Below is a listing. Quote from it, exactly, the lines from the one containing "6. More parts follow." down to the one containing "wet car roof", both ends included, and nothing else.

** BEGIN RECORDS SHOWN **

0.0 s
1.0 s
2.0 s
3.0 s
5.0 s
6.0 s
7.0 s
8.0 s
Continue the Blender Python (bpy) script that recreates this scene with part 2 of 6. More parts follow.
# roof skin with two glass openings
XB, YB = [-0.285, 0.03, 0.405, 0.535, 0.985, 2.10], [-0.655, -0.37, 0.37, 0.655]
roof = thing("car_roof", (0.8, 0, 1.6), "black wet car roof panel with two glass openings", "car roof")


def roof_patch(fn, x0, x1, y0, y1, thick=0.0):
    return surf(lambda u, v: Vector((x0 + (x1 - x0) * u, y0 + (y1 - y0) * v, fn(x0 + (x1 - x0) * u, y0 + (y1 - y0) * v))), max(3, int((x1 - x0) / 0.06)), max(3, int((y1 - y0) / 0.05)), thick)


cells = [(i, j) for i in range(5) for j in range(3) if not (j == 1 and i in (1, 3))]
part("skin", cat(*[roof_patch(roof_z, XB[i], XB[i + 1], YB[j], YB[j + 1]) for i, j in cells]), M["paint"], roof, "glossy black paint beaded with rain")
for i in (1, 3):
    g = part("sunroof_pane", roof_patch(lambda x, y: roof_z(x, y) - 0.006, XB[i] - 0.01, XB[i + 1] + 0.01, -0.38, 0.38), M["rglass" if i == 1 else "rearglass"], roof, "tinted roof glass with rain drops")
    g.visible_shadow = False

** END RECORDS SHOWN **
** BEGIN RECORDS SHOWN **

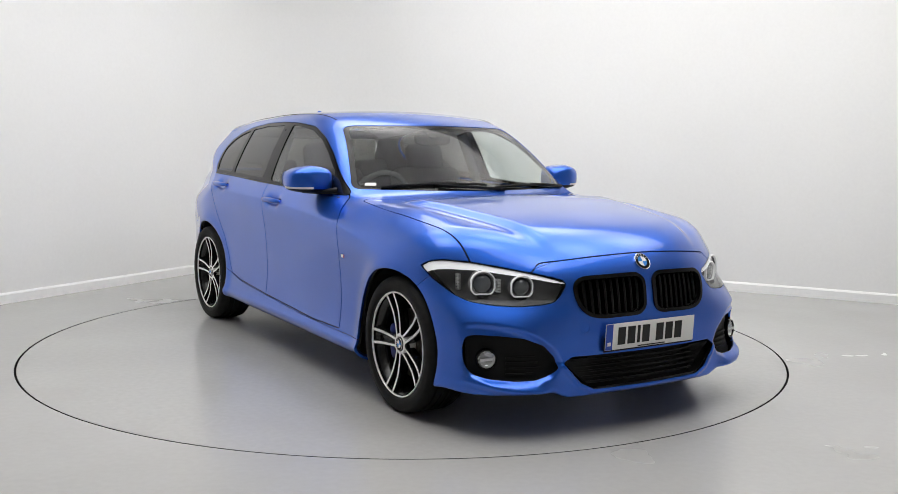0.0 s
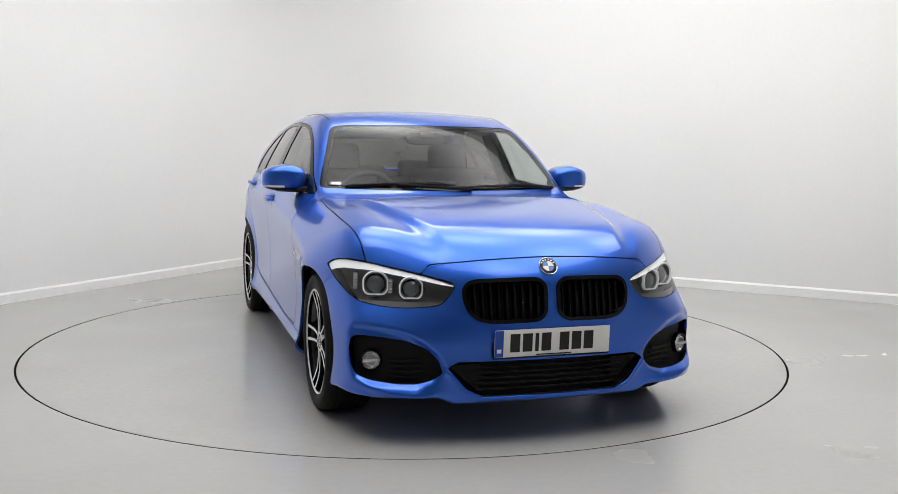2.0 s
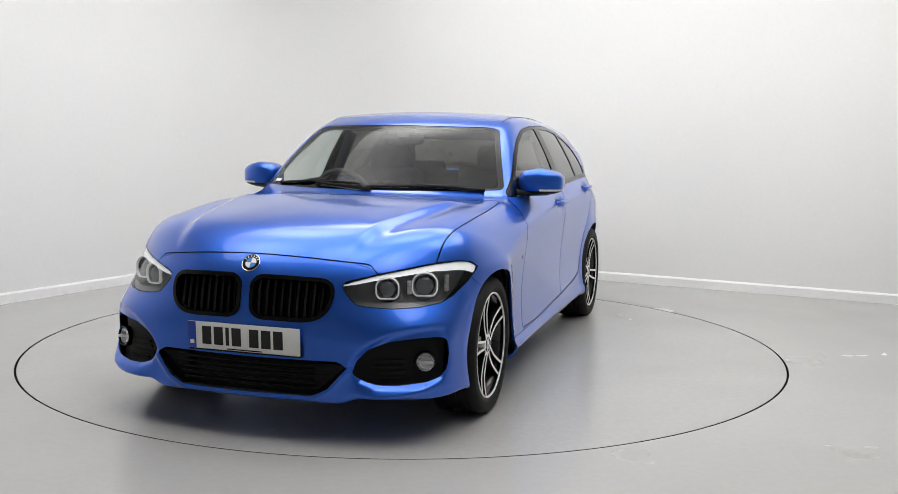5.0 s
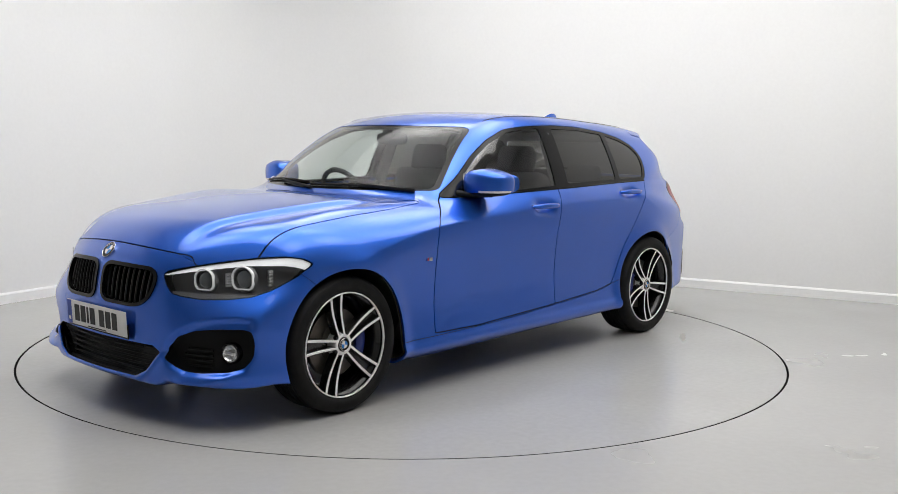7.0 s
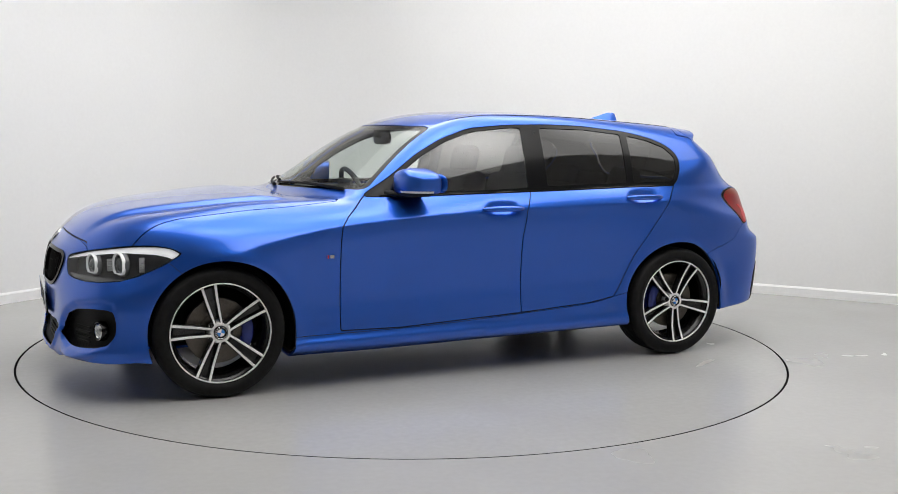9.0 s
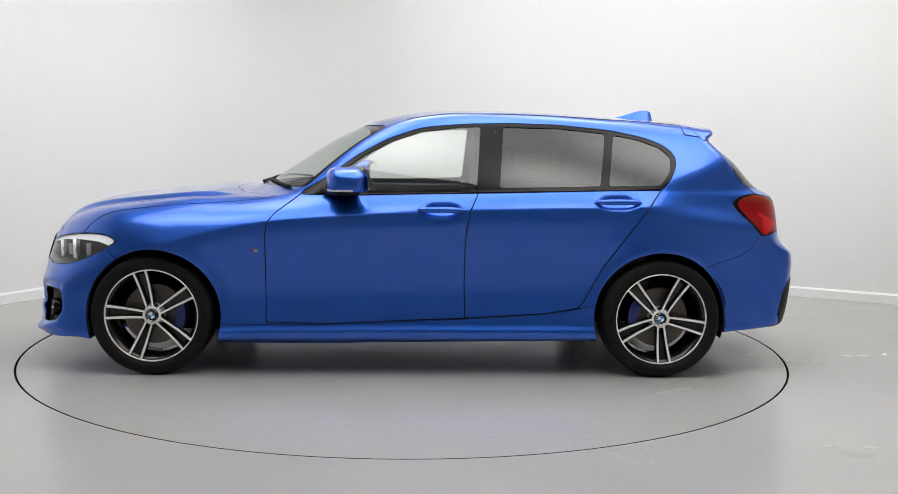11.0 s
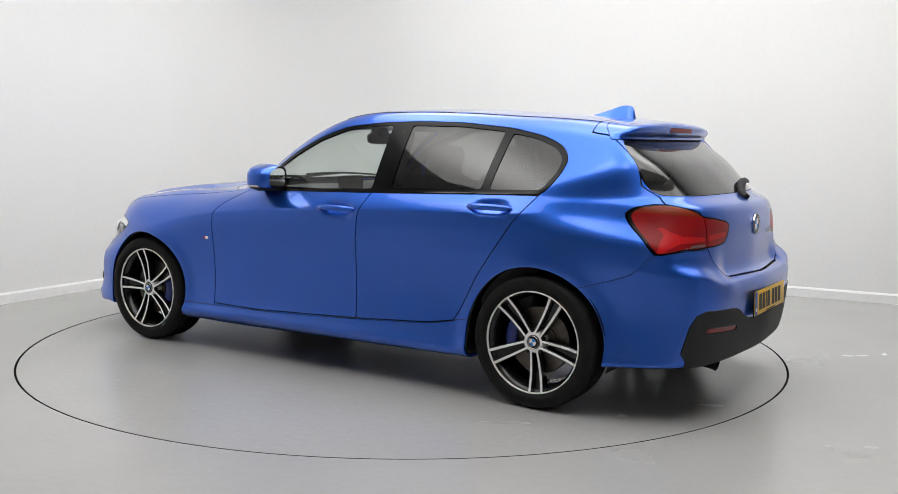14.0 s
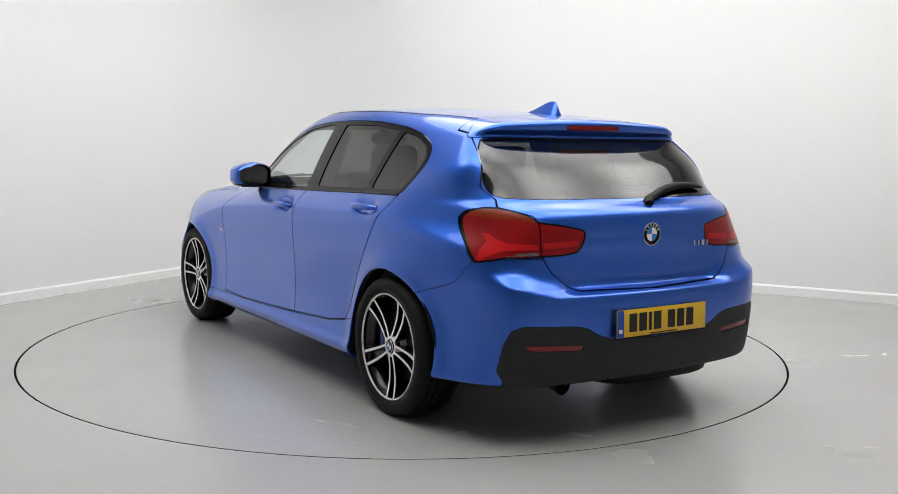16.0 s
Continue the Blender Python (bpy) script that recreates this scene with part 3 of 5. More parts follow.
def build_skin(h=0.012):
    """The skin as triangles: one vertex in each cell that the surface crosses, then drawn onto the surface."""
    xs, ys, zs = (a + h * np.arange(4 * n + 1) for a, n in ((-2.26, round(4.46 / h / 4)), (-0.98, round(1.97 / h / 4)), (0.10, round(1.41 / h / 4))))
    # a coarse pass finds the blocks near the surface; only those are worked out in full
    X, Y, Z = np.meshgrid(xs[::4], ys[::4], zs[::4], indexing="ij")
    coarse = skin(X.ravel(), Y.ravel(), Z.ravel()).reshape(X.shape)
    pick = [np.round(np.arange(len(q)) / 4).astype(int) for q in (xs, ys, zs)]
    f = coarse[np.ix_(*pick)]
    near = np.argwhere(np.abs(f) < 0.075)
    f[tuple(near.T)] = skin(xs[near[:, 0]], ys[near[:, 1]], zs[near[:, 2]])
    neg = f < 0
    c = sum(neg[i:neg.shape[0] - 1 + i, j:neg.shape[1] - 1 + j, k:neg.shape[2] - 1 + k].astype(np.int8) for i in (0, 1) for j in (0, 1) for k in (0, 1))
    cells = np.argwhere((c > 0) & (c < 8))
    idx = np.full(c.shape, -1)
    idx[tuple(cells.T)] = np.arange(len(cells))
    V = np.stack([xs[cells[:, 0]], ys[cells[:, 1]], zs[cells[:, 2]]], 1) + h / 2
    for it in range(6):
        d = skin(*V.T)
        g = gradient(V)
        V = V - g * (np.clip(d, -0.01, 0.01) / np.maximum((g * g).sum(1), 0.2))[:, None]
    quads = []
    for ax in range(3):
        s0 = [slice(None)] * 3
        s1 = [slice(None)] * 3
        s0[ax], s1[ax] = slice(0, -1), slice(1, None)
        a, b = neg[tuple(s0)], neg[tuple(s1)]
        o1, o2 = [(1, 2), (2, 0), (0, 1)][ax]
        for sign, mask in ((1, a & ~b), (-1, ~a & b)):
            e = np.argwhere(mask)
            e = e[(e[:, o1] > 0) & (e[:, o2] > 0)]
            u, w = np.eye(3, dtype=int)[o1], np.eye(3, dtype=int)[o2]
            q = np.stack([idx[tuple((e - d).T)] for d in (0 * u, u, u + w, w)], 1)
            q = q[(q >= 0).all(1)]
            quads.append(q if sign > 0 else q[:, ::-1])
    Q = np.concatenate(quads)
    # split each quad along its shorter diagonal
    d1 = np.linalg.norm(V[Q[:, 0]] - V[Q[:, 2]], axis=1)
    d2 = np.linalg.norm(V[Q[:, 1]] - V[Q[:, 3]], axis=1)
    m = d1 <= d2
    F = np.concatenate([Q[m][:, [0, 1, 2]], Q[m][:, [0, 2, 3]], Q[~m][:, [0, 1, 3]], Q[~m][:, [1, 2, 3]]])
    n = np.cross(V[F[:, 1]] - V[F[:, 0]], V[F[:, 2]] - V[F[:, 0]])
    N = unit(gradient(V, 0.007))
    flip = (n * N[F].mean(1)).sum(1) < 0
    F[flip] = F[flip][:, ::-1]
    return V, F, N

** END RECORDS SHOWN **

*OUTPUT BELOW*
Continue the Blender Python (bpy) script that recreates this scene with part 2 of 6. More parts follow.
# roof skin with two glass openings
XB, YB = [-0.285, 0.03, 0.405, 0.535, 0.985, 2.10], [-0.655, -0.37, 0.37, 0.655]
roof = thing("car_roof", (0.8, 0, 1.6), "black wet car roof panel with two glass openings", "car roof")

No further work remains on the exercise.